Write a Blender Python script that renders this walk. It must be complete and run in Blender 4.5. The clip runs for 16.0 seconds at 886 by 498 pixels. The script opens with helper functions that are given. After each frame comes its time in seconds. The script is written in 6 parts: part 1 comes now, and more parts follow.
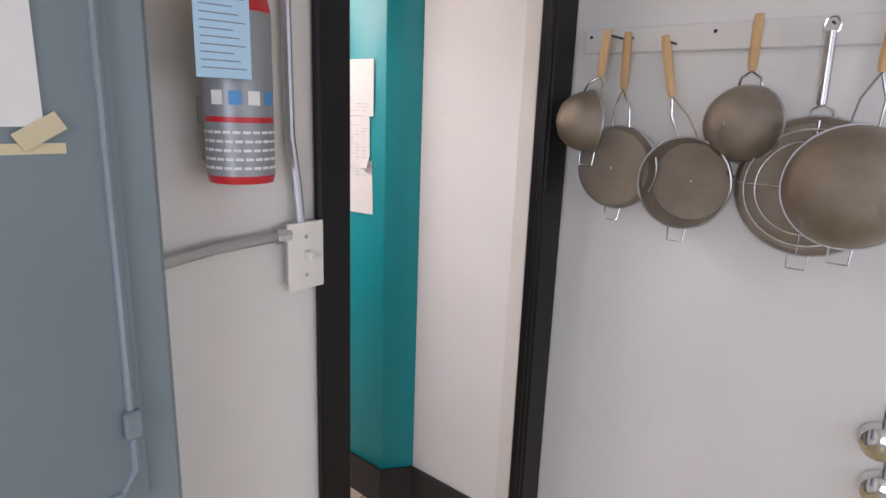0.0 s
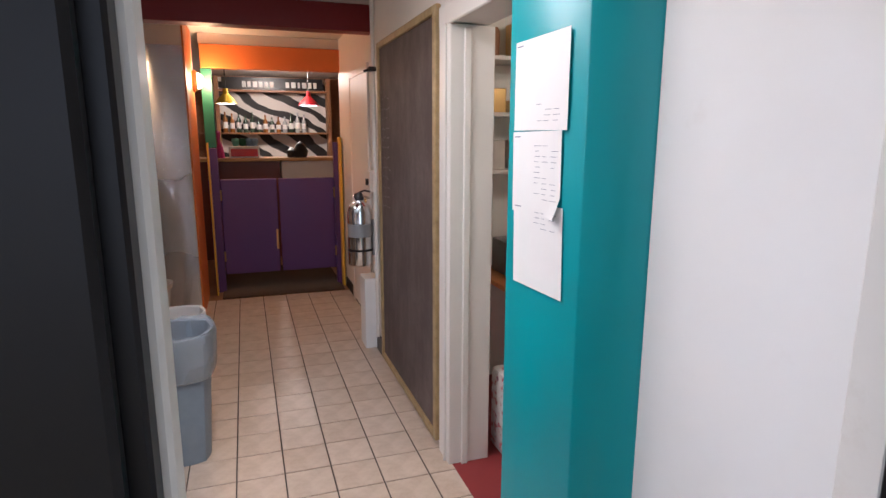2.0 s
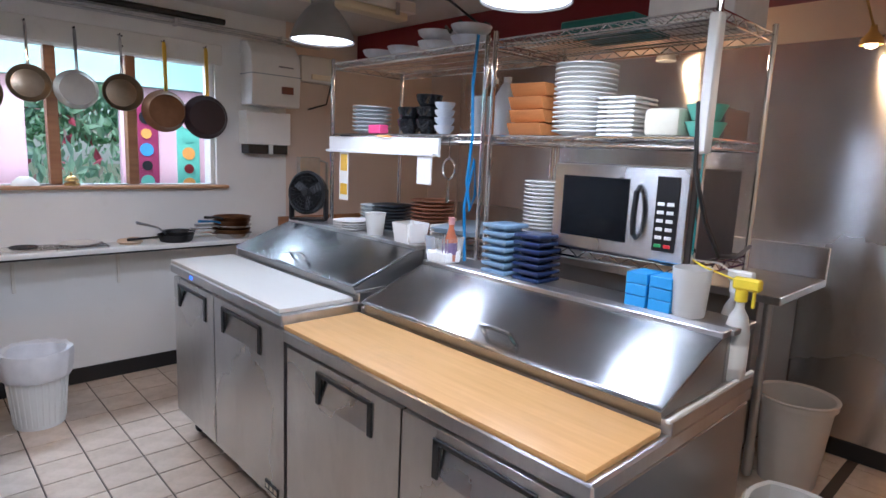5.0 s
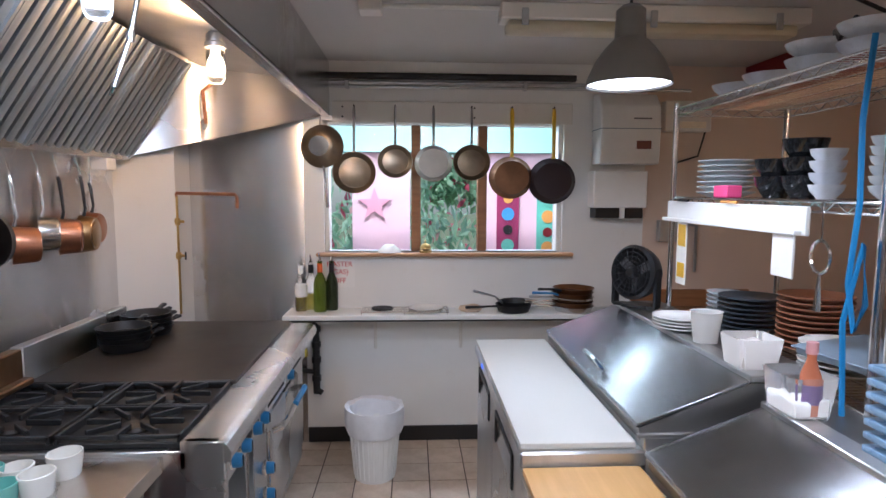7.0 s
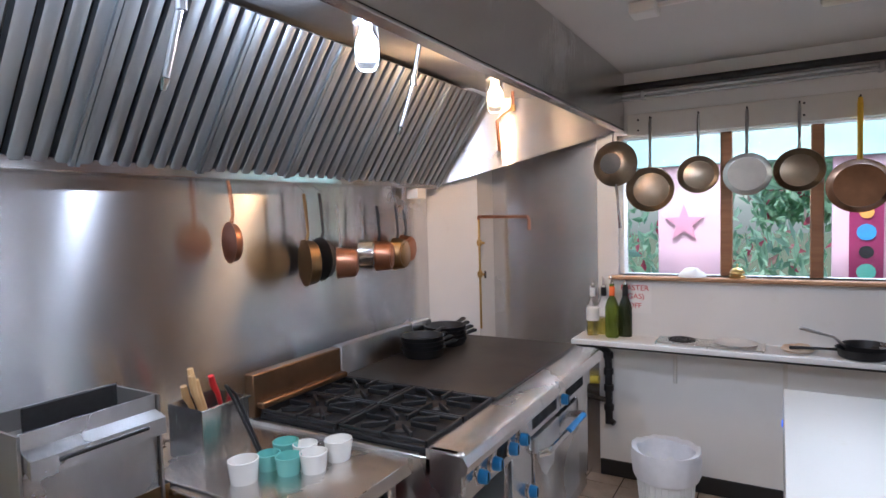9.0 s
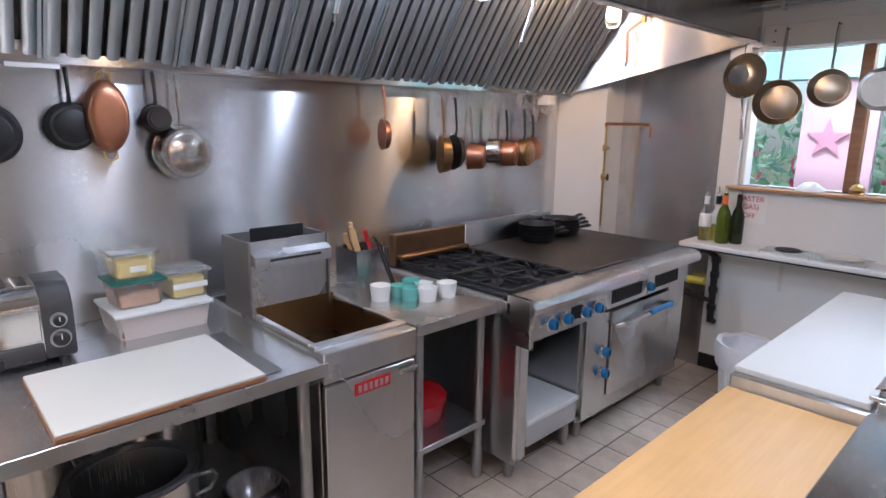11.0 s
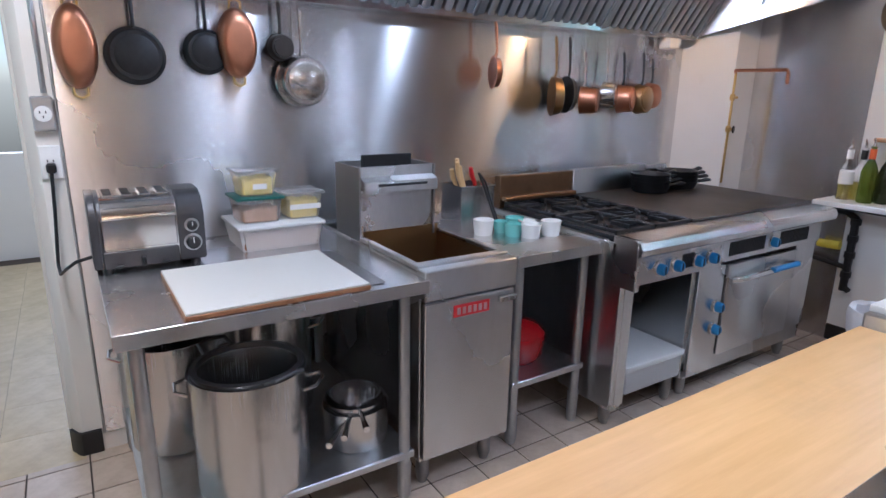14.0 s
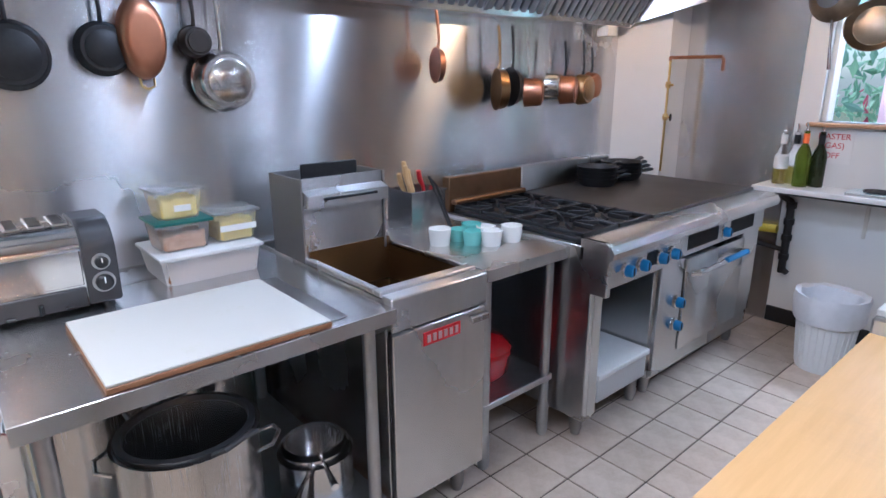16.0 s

## EXERCISE DIRECTIONS:
Copy out all of the data word for word. Do not carry over any picture.

## ANSWER FOR THE TASK:
Write a Blender Python script that renders this walk. It must be complete and run in Blender 4.5. The clip runs for 16.0 seconds at 886 by 498 pixels. The script opens with helper functions that are given. After each frame comes its time in seconds. The script is written in 6 parts: part 1 comes now, and more parts follow.
0.0 s
2.0 s
5.0 s
7.0 s
9.0 s
11.0 s
14.0 s
16.0 s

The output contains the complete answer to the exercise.